Climbing all three of the Sisters is still an accomplishment worthy of respect. It's not something a common hiker is going to pull off.

"I would say it's quite a challenge," says Doug Nelson, the Obsidians' climb chairman. "This is not something your average citizen in the street is going to do."

Many hikers and climbers have summited on South and Middle Sisters. But the North Sister, along with Mount Jefferson, is considered one of Oregon's most difficult peaks to climb.

In fact, several women have qualified for the Obsidians' "10 peak pin" on the same North Sister ascent that qualified them for membership in the Princesses. The award goes to climbers who have made it to the top of 10 Oregon peaks - Hood, Jefferson, Washington, Thielsen, McLaughlin, Diamond Peak, Three-Fingered Jack and the Three Sisters.

Mount Jefferson and the North Sister each involve "some relatively easy, but technical, rock-climbing and some snow- or ice-traversing," Nelson says.

All mountaineering in the Cascades is inherently difficult because "the Cascades are notoriously loose" in composition, Nelson says. "That adds a degree of danger and difficulty you have to contend with."

Anyone interested in climbing the Cascade peaks can find experienced company through the Obsidians, which typically schedules about two dozen climbs a year.

The club also offers "a very good basic mountaineering class for a very good price," Nelson says. The annual "climbing school," as it's called, is put on in conjunction with the City of Eugene's River House Outdoor Program each spring, usually about mid-April.

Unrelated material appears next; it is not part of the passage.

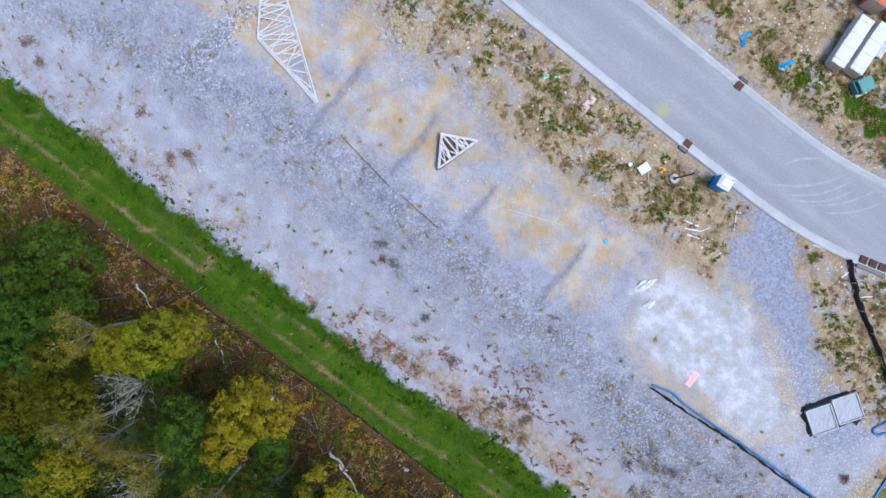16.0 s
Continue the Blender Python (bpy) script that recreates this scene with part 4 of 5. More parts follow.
# tan
tree("tan", -28.9, 38.1, 5.3, 2.3)
tree("tan", -20.8, 22.8, 10.3, 2.3)
tree("tan", -18.9, 0.5, 12.8, 1.9)
tree("tan", -18.0, -1.0, 12.3, 2.1)
tree("tan", -14.8, 3.0, 14.0, 4.2)
tree("tan", -11.8, 3.6, 13.3, 1.9)
tree("tan", -8.5, 30.6, 12.3, 1.8)
tree("tan", -2.4, -4.4, 13.7, 1.9)
tree("tan", 6.4, 16.9, 19.4, 2.7)
tree("tan", 12.3, 3.0, 15.1, 2.1)
tree("tan", 19.9, 6.8, 18.5, 2.5)
# tanolive
tree("tanolive", 19.5, 18.6, 8.3, 2.2)
tree("tanolive", 21.6, 12.7, 18.1, 2.7)
tree("tanolive", 23.1, 11.5, 15.3, 2.3)
# tanyellow
tree("tanyellow", -40.7, 23.8, 4.5, 3.8)
tree("tanyellow", -30.2, 19.8, 8.3, 1.7)
tree("tanyellow", -28.1, 27.8, 8.3, 2.3)
tree("tanyellow", -24.5, 51.1, 11.8, 2.6)
tree("tanyellow", -22.7, 30.7, 10.2, 2.5)
tree("tanyellow", -16.1, 36.1, 14.9, 2.7)
tree("tanyellow", -8.6, 51.8, 16.5, 2.4)
tree("tanyellow", -4.4, -3.1, 14.1, 1.8)
tree("tanyellow", 7.7, 25.3, 14.3, 1.8)
tree("tanyellow", 9.0, 24.8, 18.1, 2.3)
tree("tanyellow", 23.7, 15.6, 4.3, 2.8)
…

Few new climbers, however, begin with the goal of becoming a chief or a princess.

"I first climbed the South Sister in 1986 and remember saying, `Why would anybody want to climb a mountain twice?' " Jan Anselmo says. "The next thing I knew I'd climbed all 10 peaks. It's one of those things I just sort of started and just couldn't stop. I've probably climbed the South Sister a dozen times now."

And, no doubt, felt like king of the world every time.